__Goal of the exercise__: Starting at the line that contains "for path in" and stopping at the line that contains "for path, value", repeat every line exactly, the two end lines included, and nothing else.

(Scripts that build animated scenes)
>> Begin

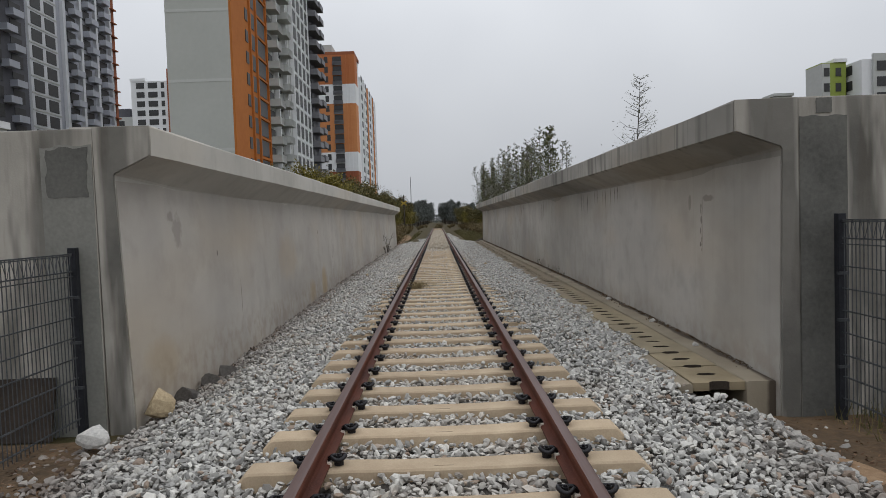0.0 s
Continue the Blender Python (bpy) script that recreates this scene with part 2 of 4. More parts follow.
def kerb_material():
    k = Nodes("kerb_concrete", 0.92)
    a, b = k.noise(1.1, 5), k.noise(40, 3)
    c = k.mix(k.span(a, 0.33, 0.67), (0.23, 0.191, 0.14), (0.332, 0.285, 0.212))
    sep = k.n.new("ShaderNodeSeparateXYZ")
    k.l.new(k.coord, sep.inputs[0])
    soil = k.math("ADD", k.span(sep.outputs[0], 2.83, 2.95), k.span(k.noise(1.6, 4), 0.3, 0.7, -0.3, 0.3))
    c = k.mix(k.span(soil, 0.45, 0.75, 0.0, 0.85), c, (0.0553, 0.0408, 0.0306))
    k.bump(b, 0.4, 0.006)
    return k.colour(c)


M_KERB = kerb_material()
# near-black brown that paints shade into the drain's slots and channel
M_DRAIN_SHADE = plain("drain_hole_shade", (0.028, 0.021, 0.015), (0.06, 0.046, 0.034), 5, 40)
M_CLIP = plain("black_steel", (0.012, 0.012, 0.014), (0.035, 0.033, 0.035), 30, 120, 0.45, 0.6)
M_BLOCK = plain("pale_block", (0.40, 0.33, 0.27), (0.62, 0.56, 0.49), 30, 120, 0.7)
# bed colour kept very dark: it stands in for shade between stones
M_BED_SHADE = plain("ballast_gap_shade", (0.03, 0.026, 0.022), (0.085, 0.075, 0.064), 2.0, 35, bump=0.8, dist=0.03)
M_EARTH = plain("bare_earth", (0.045, 0.032, 0.02), (0.165, 0.105, 0.058), 1.6, 14, bump=0.6, dist=0.03)
M_FENCE = plain("fence_black", (0.012, 0.013, 0.016), (0.03, 0.032, 0.038), 10, 60, 0.5, 0.2)
M_WIRE = plain("wire_grey", (0.05, 0.055, 0.06), (0.10, 0.105, 0.11), 20, 60, 0.5, 0.4)


def rail_material():
    k = Nodes("rusty_rail", 0.65, 0.0, 0.2)
    a, b = k.noise(5, 5, k.scaled(1, 0.25, 1)), k.noise(70, 3)
    c = k.mix(k.span(a, 0.35, 0.65), (0.052, 0.013, 0.007), (0.115, 0.031, 0.015))
    c = k.mix(k.math("MULTIPLY", k.span(b, 0.5, 0.7), 0.4), c, (0.14, 0.055, 0.034))
    k.bump(b, 0.25, 0.002)
    return k.colour(c)


def rail_top_material():
    k = Nodes("worn_rail_top", 0.5, 0.05, 0.35)
    a, b = k.noise(3, 4, k.scaled(3, 0.15, 1)), k.noise(60, 3)
    c = k.mix(k.span(a, 0.35, 0.65), (0.075, 0.042, 0.036), (0.13, 0.088, 0.08))
    c = k.mix(k.math("MULTIPLY", k.span(b, 0.5, 0.7), 0.3), c, (0.14, 0.06, 0.04))
    k.bump(b, 0.15, 0.001)
    return k.colour(c)


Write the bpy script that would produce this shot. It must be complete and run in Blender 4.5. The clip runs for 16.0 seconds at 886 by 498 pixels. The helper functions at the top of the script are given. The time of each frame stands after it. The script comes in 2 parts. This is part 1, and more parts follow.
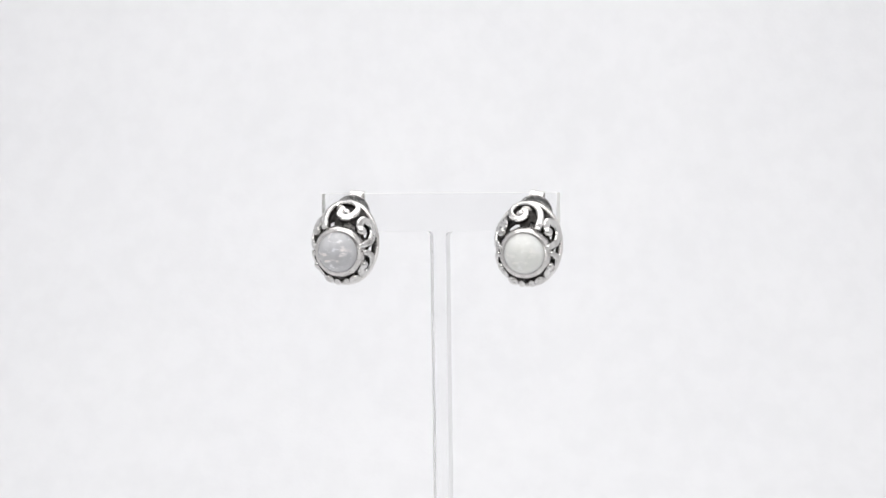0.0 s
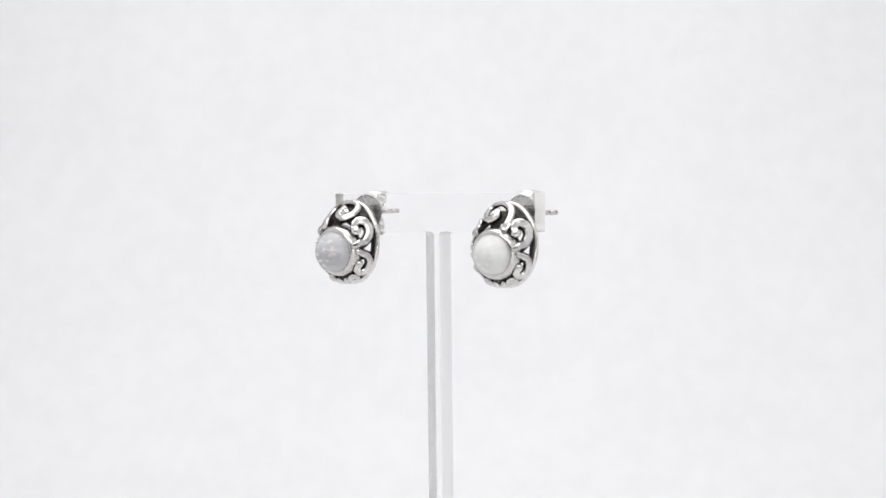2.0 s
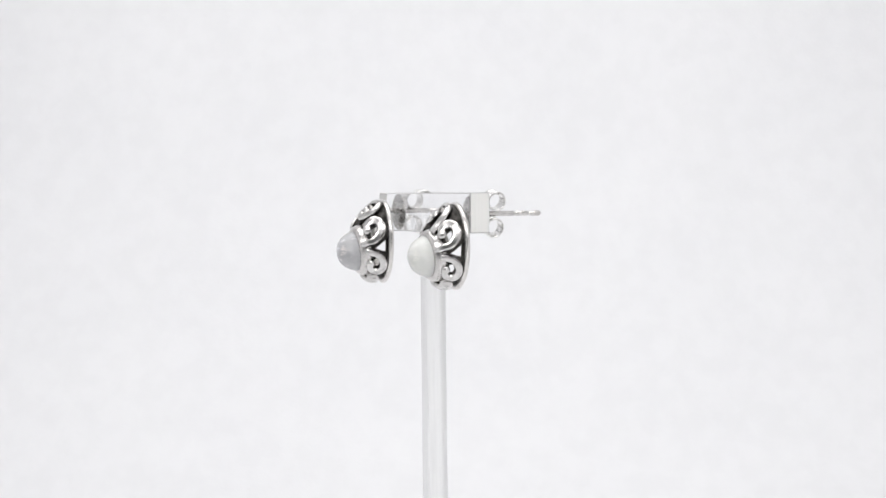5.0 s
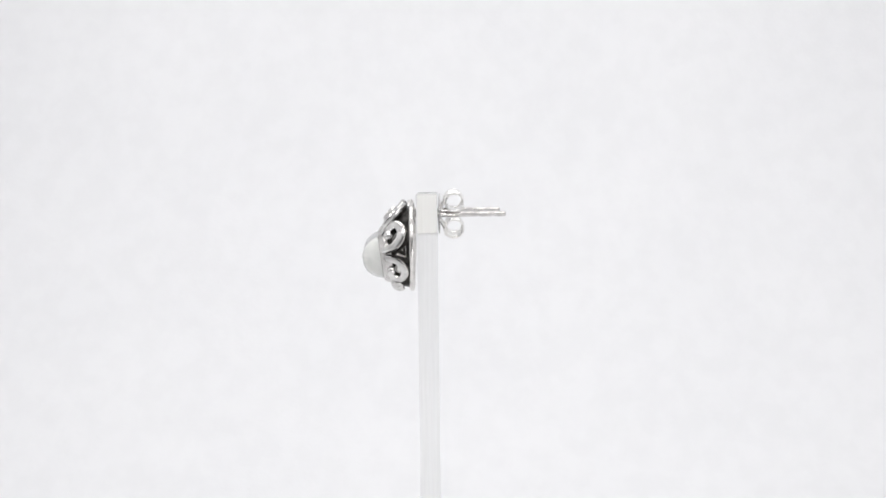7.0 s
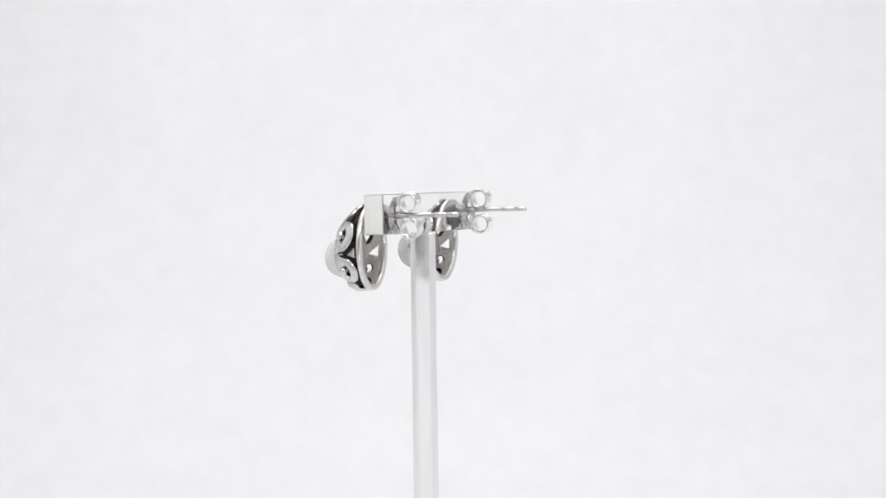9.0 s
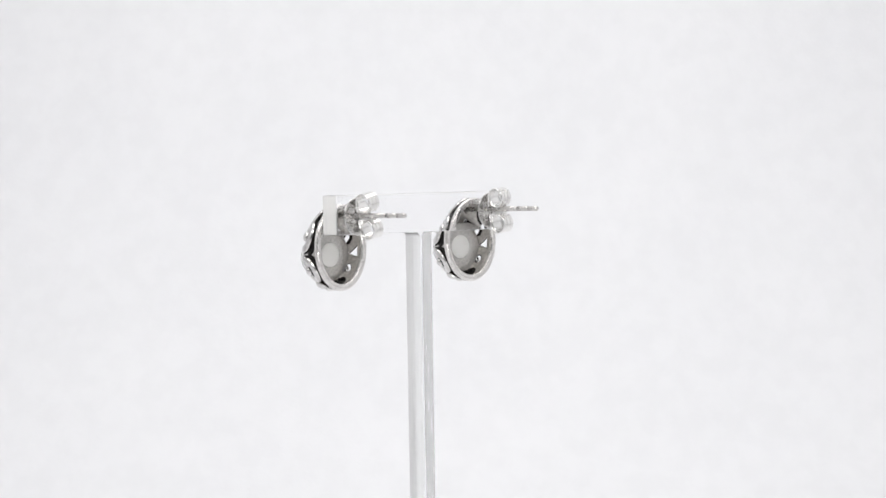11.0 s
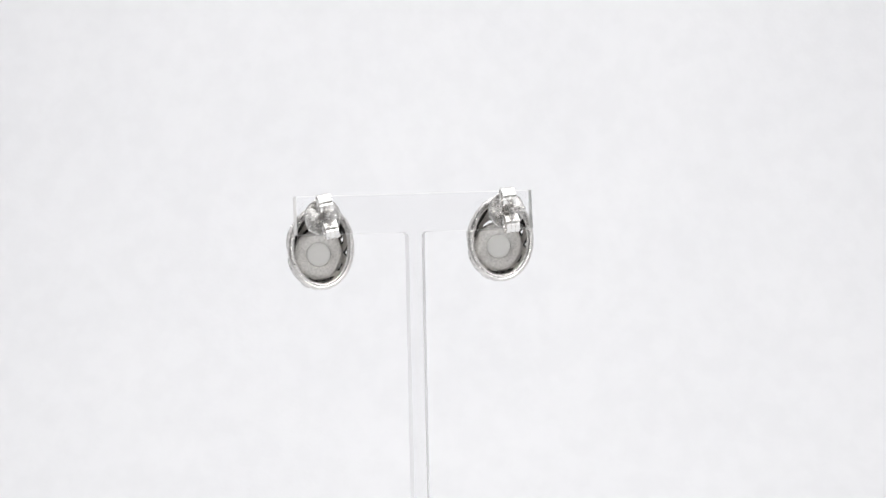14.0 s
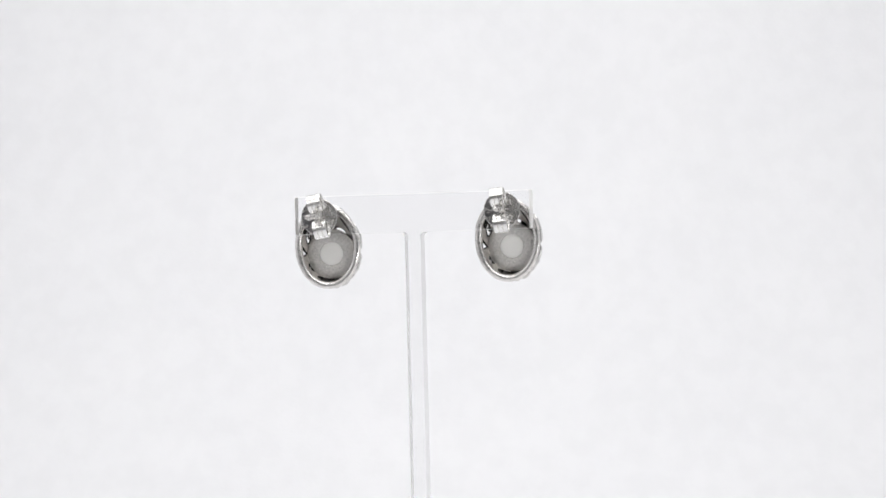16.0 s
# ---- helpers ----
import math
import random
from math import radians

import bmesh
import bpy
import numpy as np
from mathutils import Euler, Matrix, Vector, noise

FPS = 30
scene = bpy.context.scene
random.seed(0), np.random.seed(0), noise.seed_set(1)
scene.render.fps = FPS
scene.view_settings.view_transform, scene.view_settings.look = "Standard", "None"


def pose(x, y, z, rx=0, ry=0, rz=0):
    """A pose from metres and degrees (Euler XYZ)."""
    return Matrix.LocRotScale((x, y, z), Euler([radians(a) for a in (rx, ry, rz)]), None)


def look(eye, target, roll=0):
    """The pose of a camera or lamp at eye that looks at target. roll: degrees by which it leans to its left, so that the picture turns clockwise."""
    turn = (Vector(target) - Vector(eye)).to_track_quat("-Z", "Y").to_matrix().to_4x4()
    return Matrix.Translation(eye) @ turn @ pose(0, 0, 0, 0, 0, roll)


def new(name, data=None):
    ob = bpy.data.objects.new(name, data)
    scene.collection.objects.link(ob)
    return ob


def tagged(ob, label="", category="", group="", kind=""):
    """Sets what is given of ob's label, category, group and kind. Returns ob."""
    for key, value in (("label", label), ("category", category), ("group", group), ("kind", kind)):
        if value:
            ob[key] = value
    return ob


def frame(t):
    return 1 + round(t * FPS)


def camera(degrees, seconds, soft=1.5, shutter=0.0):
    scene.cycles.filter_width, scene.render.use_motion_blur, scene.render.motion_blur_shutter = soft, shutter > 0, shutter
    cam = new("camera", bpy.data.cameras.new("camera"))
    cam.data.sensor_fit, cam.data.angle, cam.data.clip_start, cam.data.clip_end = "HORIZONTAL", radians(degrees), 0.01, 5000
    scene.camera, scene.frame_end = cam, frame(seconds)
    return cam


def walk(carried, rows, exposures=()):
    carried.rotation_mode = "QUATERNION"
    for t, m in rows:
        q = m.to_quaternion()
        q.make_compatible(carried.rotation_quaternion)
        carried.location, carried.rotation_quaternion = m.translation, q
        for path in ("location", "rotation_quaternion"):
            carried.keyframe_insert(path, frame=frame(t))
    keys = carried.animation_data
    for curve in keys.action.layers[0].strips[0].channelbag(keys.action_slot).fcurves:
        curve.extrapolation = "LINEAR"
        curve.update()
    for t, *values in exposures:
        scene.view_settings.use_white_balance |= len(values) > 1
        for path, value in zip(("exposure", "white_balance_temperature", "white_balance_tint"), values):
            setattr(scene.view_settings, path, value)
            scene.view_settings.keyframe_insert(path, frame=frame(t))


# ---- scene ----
MM = 0.001
BAR_TOP = 80.0          # height of the bar's upper edge over the table, mm
START, RATE = 11.38, 11.234   # the stand's turn at 0 s, degrees, and degrees per second

# ---- camera: it stands still ----
cam = camera(15.9, 16.0)
CAM_TURN = (pose(0, 0, 0, 0, -1.05, 0) @ pose(0, 0, 0, 0.651, 0, 0)).inverted()
CAM_POSE = (Matrix.Translation((0, 0, BAR_TOP * MM))
            @ Matrix.Translation(-(CAM_TURN @ Vector((-2.426, 467.28, 8.266))) * MM)
            @ CAM_TURN @ pose(0, 0, 0, 90, 0, 0))
walk(cam, [(0.0, CAM_POSE), (16.0, CAM_POSE)])


# ---- world and lamps ----
world = bpy.data.worlds.new("room_light")
world.use_nodes = True
world.node_tree.nodes["Background"].inputs[0].default_value = (0.80, 0.83, 0.90, 1)
world.node_tree.nodes["Background"].inputs[1].default_value = 0.25
scene.world = world


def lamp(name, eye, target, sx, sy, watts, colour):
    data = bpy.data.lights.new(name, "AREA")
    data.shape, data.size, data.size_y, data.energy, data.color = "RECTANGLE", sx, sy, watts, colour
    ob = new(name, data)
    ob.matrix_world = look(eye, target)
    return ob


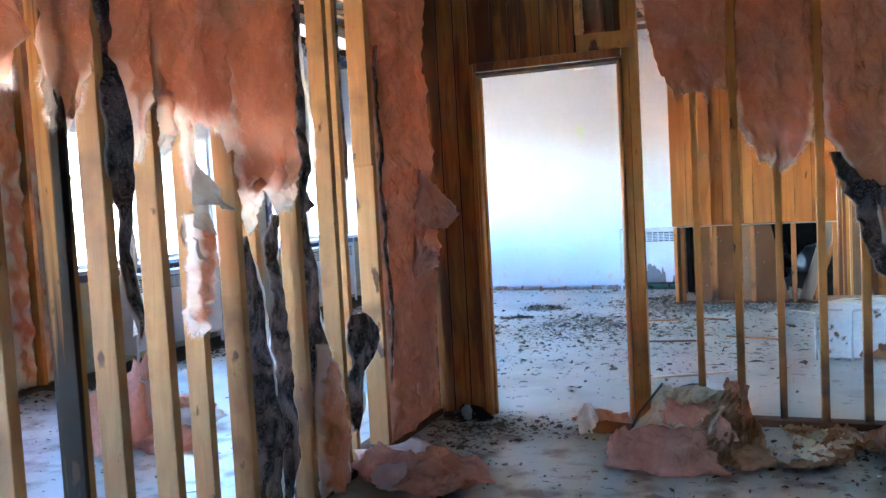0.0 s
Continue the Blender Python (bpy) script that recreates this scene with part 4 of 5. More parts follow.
for y0_, y1_, sd_ in ((-1.58, -0.46, 81.2), (-0.38, 0.74, 83.5), (0.82, 1.55, 85.1)):
    hung("unseen added batt blocking window light from the upper passage", [(3.42, y0_, y1_), (2.0, y0_, y1_), (1.55, y0_ + 0.03, y1_ - 0.05), (1.40, y0_ + 0.2, y1_ - 0.2)], (PX - 0.01, 0, 0), LU, LN, 0.06, sd_, PINK, group=G1, nu=14, nv=40, ragged=0.02, teeth=0.08)
hung("long strip of black mottled vapour paper beside a stud", [(3.42, 3.55, 3.69), (2.1, 3.55, 3.70), (1.75, 3.55, 3.725), (1.60, 3.55, 3.70), (1.415, 3.55, 3.655), (1.385, 3.55, 3.71), (1.36, 3.55, 3.755), (1.34, 3.55, 3.66), (1.0, 3.55, 3.69), (0.75, 3.55, 3.745), (0.62, 3.55, 3.79), (0.57, 3.55, 3.82), (0.53, 3.55, 3.72), (0.04, 3.56, 3.74)],
     (PX - 0.03, 0, 0), LU, LN, 0.03, 6.2, BLACKPAPER, nu=14, nv=120, ragged=0.012, teeth=0.02, wave=0.05, **PAPER)
hung("black vapour paper slumped in a bay", [(1.26, 3.10, 3.125), (1.13, 3.10, 3.22), (1.02, 3.10, 3.265), (0.87, 3.10, 3.285), (0.45, 3.11, 3.31), (0.05, 3.11, 3.32)], (PX - 0.03, 0, 0), LU, LN, 0.05, 7.7, BLACKPAPER, nu=14, nv=60, ragged=0.010, wave=0.05, **PAPER)
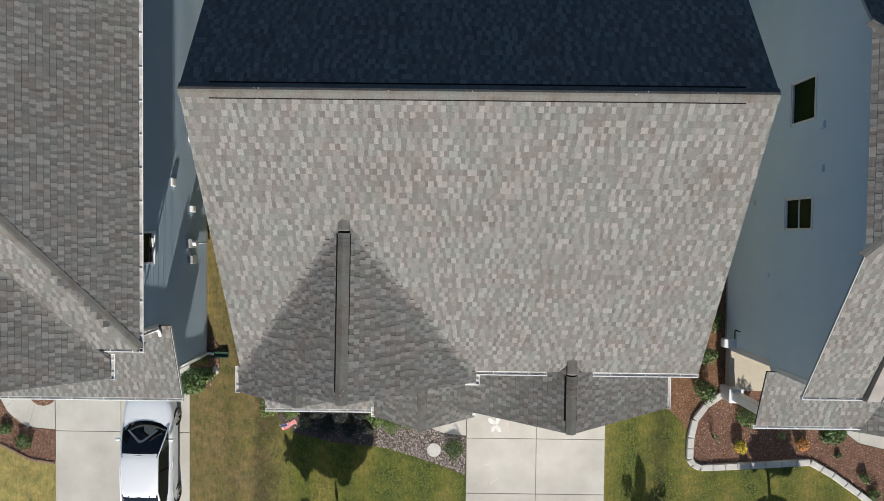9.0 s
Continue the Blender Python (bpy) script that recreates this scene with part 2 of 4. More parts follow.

>> End

__Solved exercise__:
        for path in ("location", "rotation_quaternion"):
            carried.keyframe_insert(path, frame=frame(t))
    keys = carried.animation_data
    for curve in keys.action.layers[0].strips[0].channelbag(keys.action_slot).fcurves:
        curve.extrapolation = "LINEAR"
        curve.update()
    for t, *values in exposures:
        scene.view_settings.use_white_balance |= len(values) > 1
        for path, value in zip(("exposure", "white_balance_temperature", "white_balance_tint"), values):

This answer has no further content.